Символическое мышление интуитивно, апофатически приближает нас к идеалу. Символ помогает почувствовать святость идеального. Важность этой святости указана в самом первом прошении в молитве данной нам Господом: «Да святится Имя Твое!» Иконопись символична. Иконы – прообразы Образа Божия, Образа Богородицы, образов святых. Они наполняют сердце святостью и рождают благоговение. Храм символичен и всё храмовое тоже символично: запах ладана, горящие свечи, церковное пение, церковные облачения, – рождают в сердце человека благоговение. Мысли и чувства – в единении, и сливаются в созерцании «несозерцаемой красоты, истины и полноты добра Божия».

ЛИТЕРАТУРА

  1. Лосев А.Ф. Бытие – Имя – Космос. М., 1993.

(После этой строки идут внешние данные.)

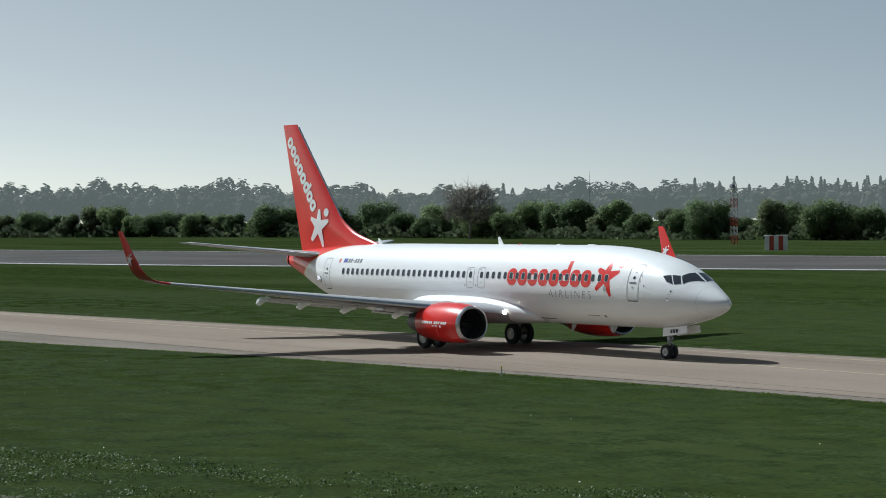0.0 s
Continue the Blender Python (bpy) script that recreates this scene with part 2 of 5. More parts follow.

  2. Исаак Сирин, прп. О божественных тайнах и о духовной жизни. СПб, 2008.
  3. Иоанн Златоуст, свт. Собрание поучений в 2-х томах. Св.-Троицкая Сергиева Лавра, 1993.
  4. Макарий Египетский, прп. Духовные слова и послания. М., 2002.
  5. Лосев А.Ф. Миф – Число – Сущность. М., 1994.
  6. Яннарас Х. Вера Церкви. М., 1992.
  7. Лосев А.Ф. Избранные труды по имясловию и корпусу сочинений Дионисия Ареопагита. СПб, 2009.